When he was actually near enough for us to hear each other, if we yelled, I shouted to him, "How's it goin out there man?" He looked at me with eyes wide and hesitated while he fought the effects of the wind which bounced the basket and him up and down and then sideways. I could see it was rough going out there and he finally yelled back, "Why don't you come on down, buddy?" looking hopefully for my response. I yelled back at him, "Why don't you come on up?" I will never forget his next look either as my answer to his question hit home. A look of frustration, fear and disappointment, mingled with a little anger, crossed his face as he retreated downward out of the howling wind some 80 feet above the ground.

I watched him go and was impressed, as the ladder, basket and fireman slowly descended toward earth. He will live in my memory forever as the face of courage and the offer of a helping hand turned away by me in my madness. I then turned from the picture on the ground, the fire truck and fireman whose momentary presence had halted my progress.

Once more my need to reach the top returned. With a new sense of urgency I commenced once again the final trek to the pinnacle. My body was feelings the effects of no sleep, too much booze and pills and over-stimulation from adrenaline. Whenever this happened, I stopped and took a drink and popped another chloral hydrate. For some reason this deadly mixture continued to bolster my stamina against exhaustion and the effects of the wind.

I'd been up there for nearly two hours and my goal loomed before me. As my senses dulled, I forced myself to continue in the growing cold. On and on I pushed myself like a dog, demanding that I accomplish what I set out to do. Against my own desire to give it up and go back down, I continued this ragged journey upward. I can not tell you why this was so important to me that day, but it was, it seems, my last chance to succeed, if in fact it was only to succeed at reaching the pointed pointless top of my steel mountain.

My need to see myself as successful at something, anything, kept me blindly climbing on. I was almost there. Just a little further, a little longer and I would do it. I would shout at the world and tell them, see, I said I would do it and I did. I made it all the way to the top.

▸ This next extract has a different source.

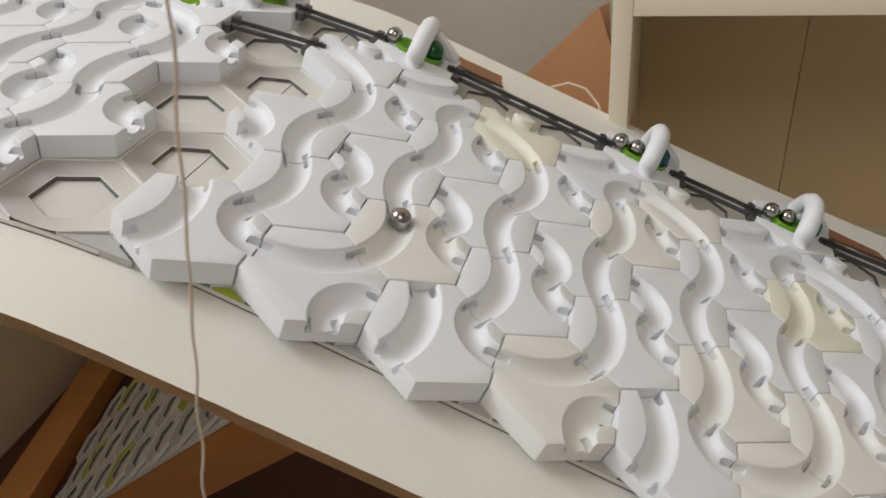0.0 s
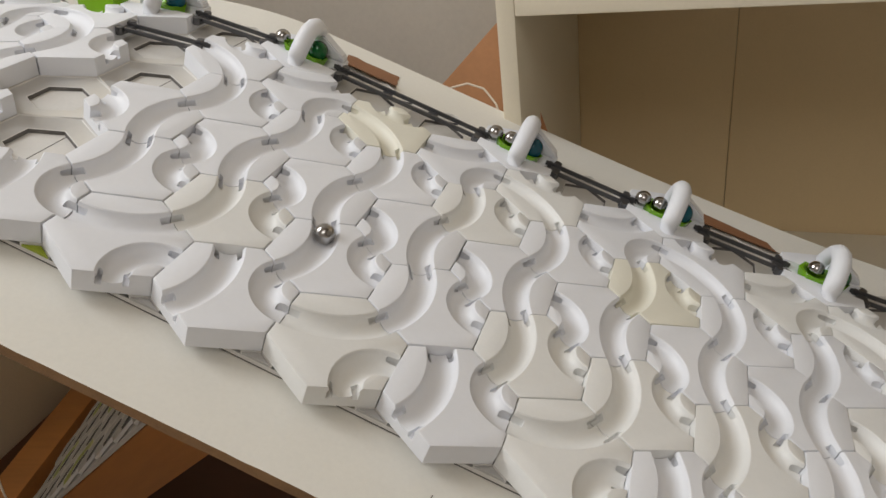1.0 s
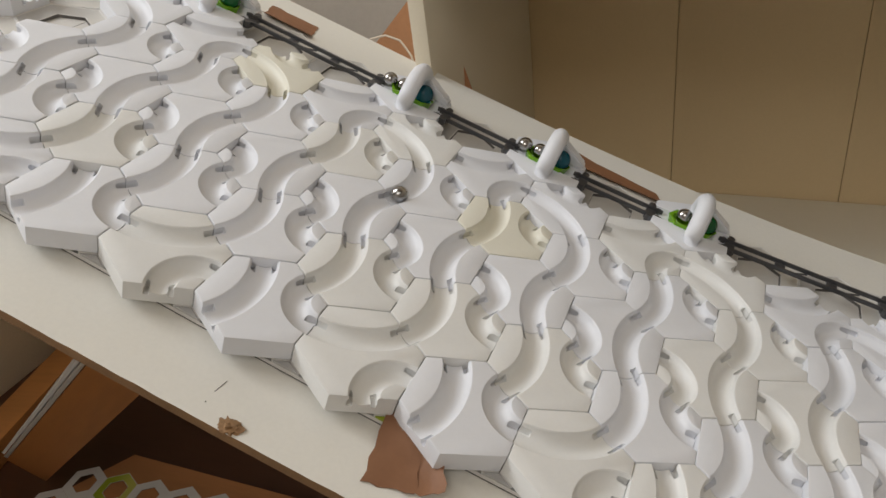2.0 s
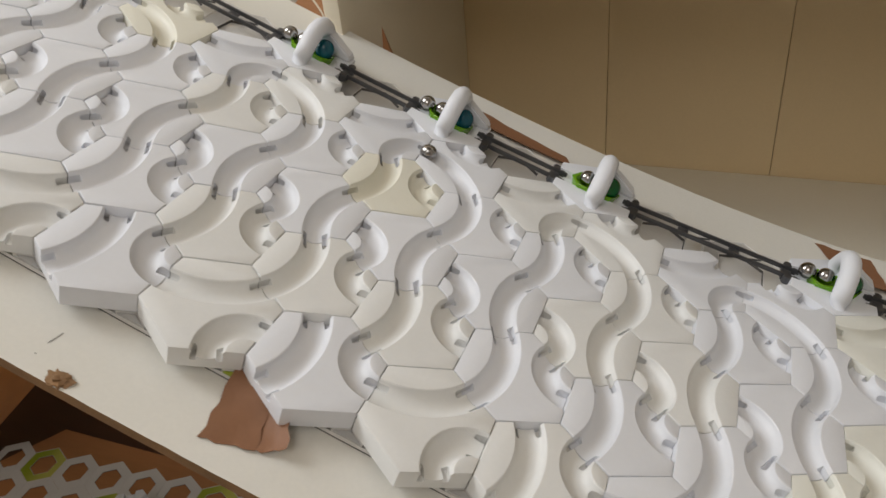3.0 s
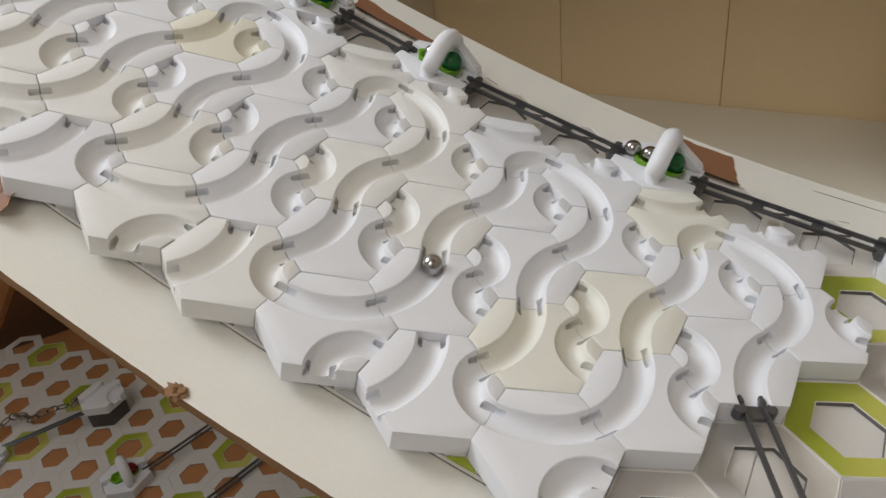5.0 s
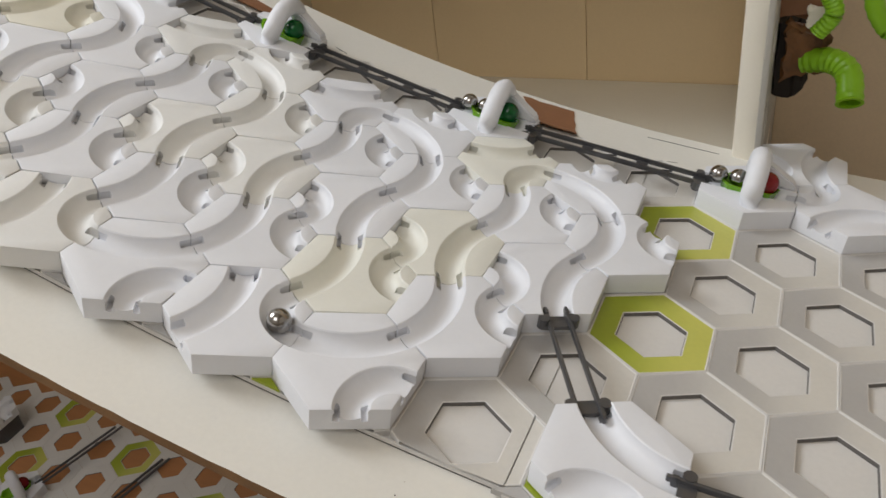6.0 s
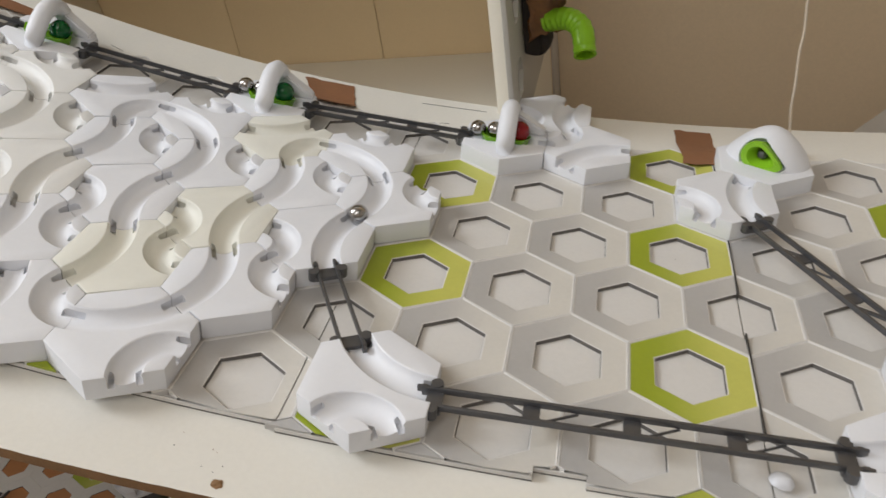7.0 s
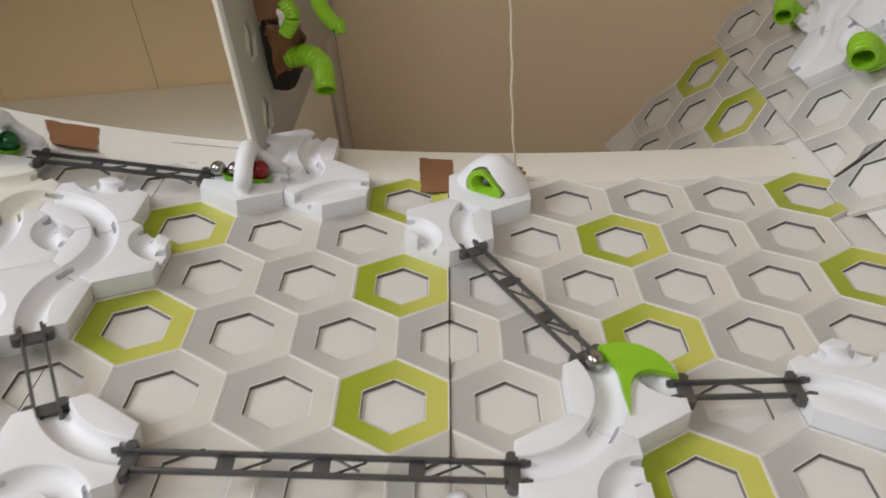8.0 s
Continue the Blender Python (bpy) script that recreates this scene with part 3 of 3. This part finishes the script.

My thoughts and emotions collided inside me like a train wreck. I had done it! I was now pulling myself up to the very highest point on the tower where I could stand straight up. As I grabbed the steel rod at the utmost portion of the tower with one hand, I raised my other arm in triumphant gesture claiming my victory. Exhilarated, I downed the nearly empty pint in toast to the moment.

From far below, a cry from the crowd arose and grew in intensity as if needing to share in the celebration of my achievement. Again I threw up my arm in salute to those who had followed me up with their eyes, and again they sounded. From somewhere in the crowd below came a single voice rising up to me much louder than the rest. I listened to it and heard, "Jump asshole, you're hangin up traffic."

My mood shifted toward anger as I saw a man in a red suit below, seemingly alone within the crowds around him. All at once L.A. police officers appeared out of nowhere, running toward the guy in the red suit, tackling him to the ground. As I watched him taken away in handcuffs, I threw my empty bottle at him yelling, "Yeah, well fuck you."